Recorded information =
((
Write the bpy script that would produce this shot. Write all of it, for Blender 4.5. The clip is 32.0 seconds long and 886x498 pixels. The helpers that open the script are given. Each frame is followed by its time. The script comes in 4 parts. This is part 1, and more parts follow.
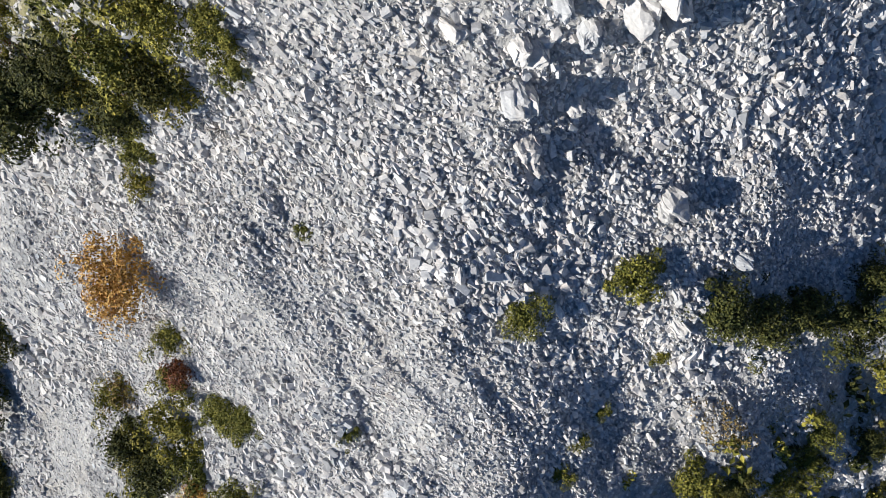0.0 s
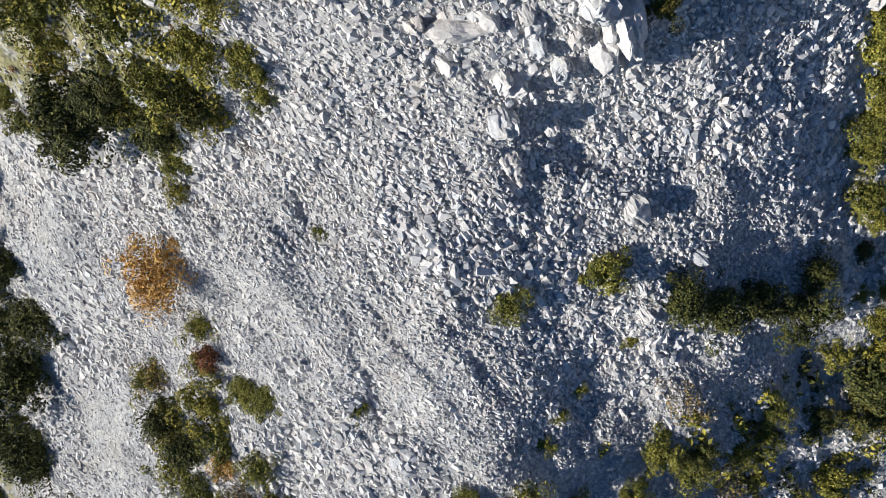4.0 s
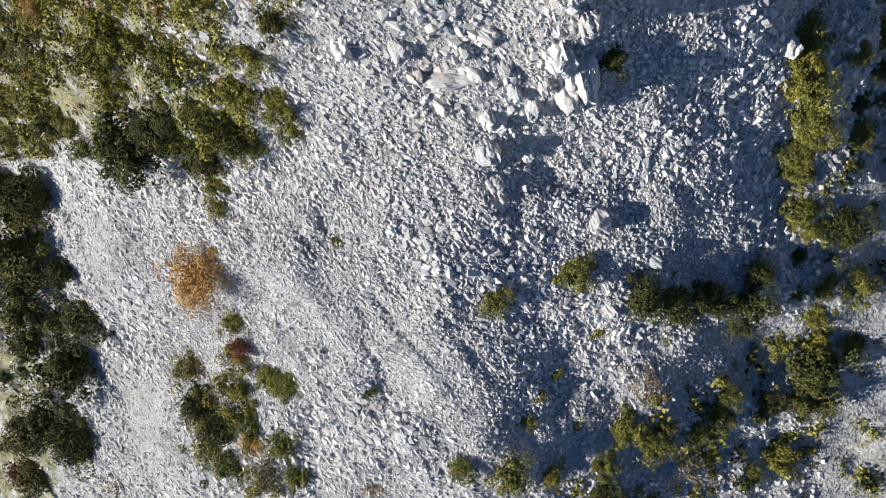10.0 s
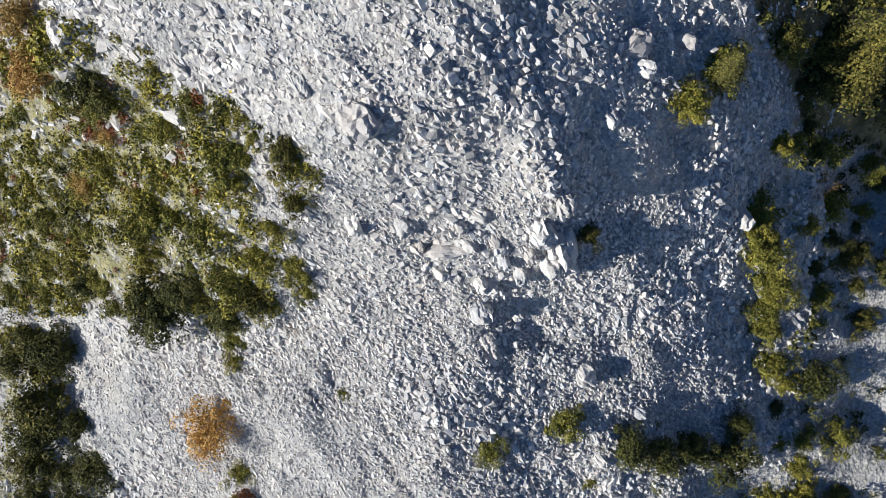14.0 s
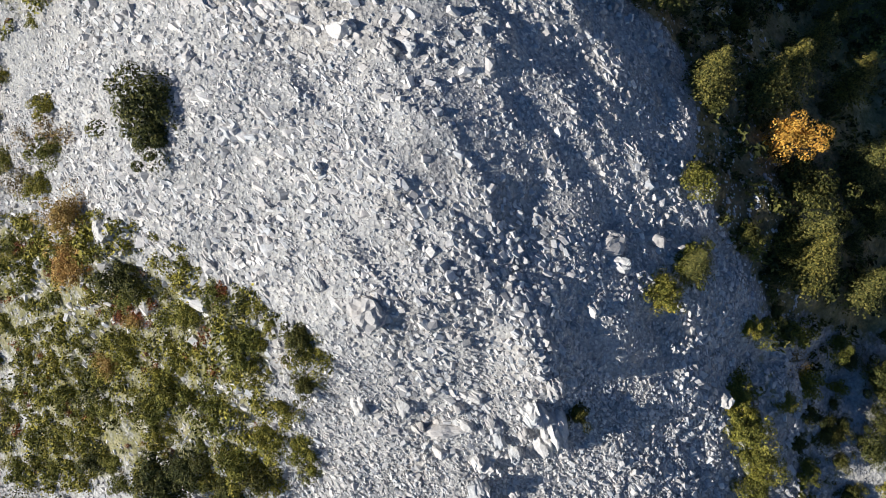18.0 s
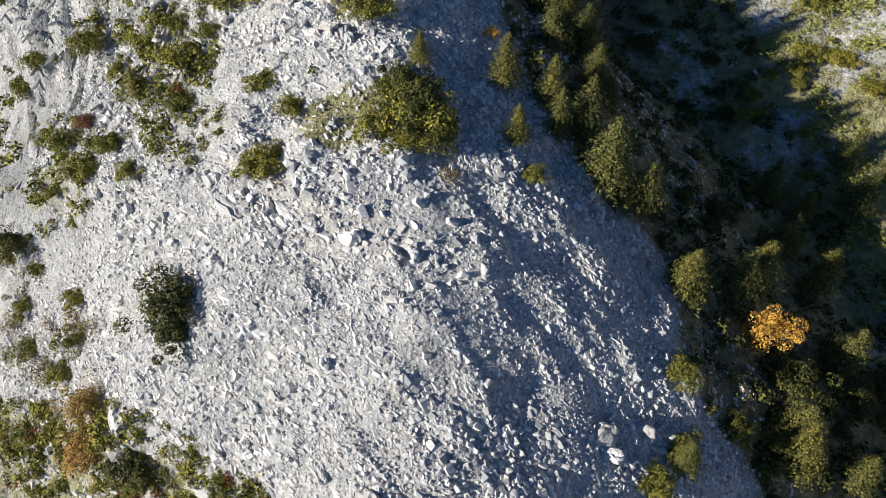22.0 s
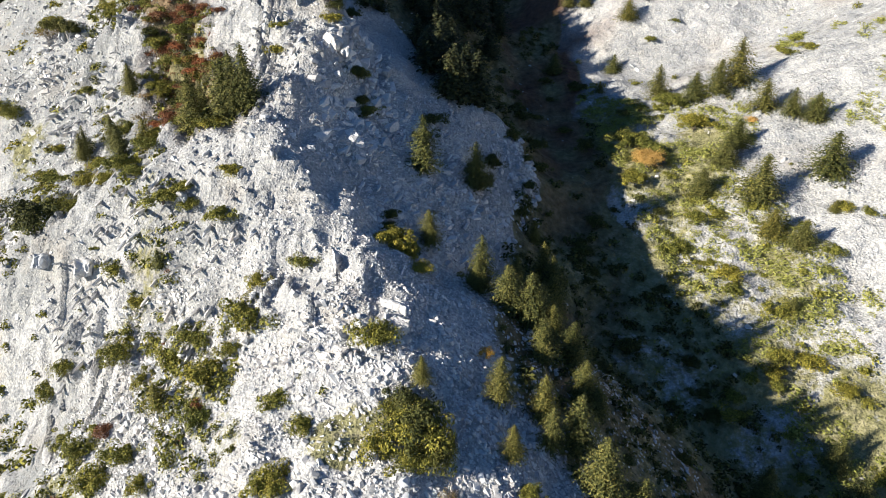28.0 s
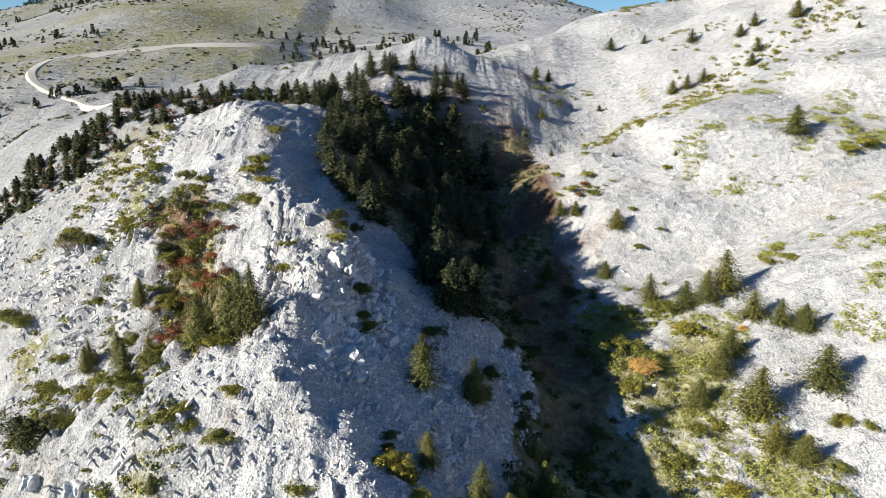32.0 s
))
What needs to be done = Copy out each line word for word, please, skipping the images.

Task output =
Write the bpy script that would produce this shot. Write all of it, for Blender 4.5. The clip is 32.0 seconds long and 886x498 pixels. The helpers that open the script are given. Each frame is followed by its time. The script comes in 4 parts. This is part 1, and more parts follow.
0.0 s
4.0 s
10.0 s
14.0 s
18.0 s
22.0 s
28.0 s
32.0 s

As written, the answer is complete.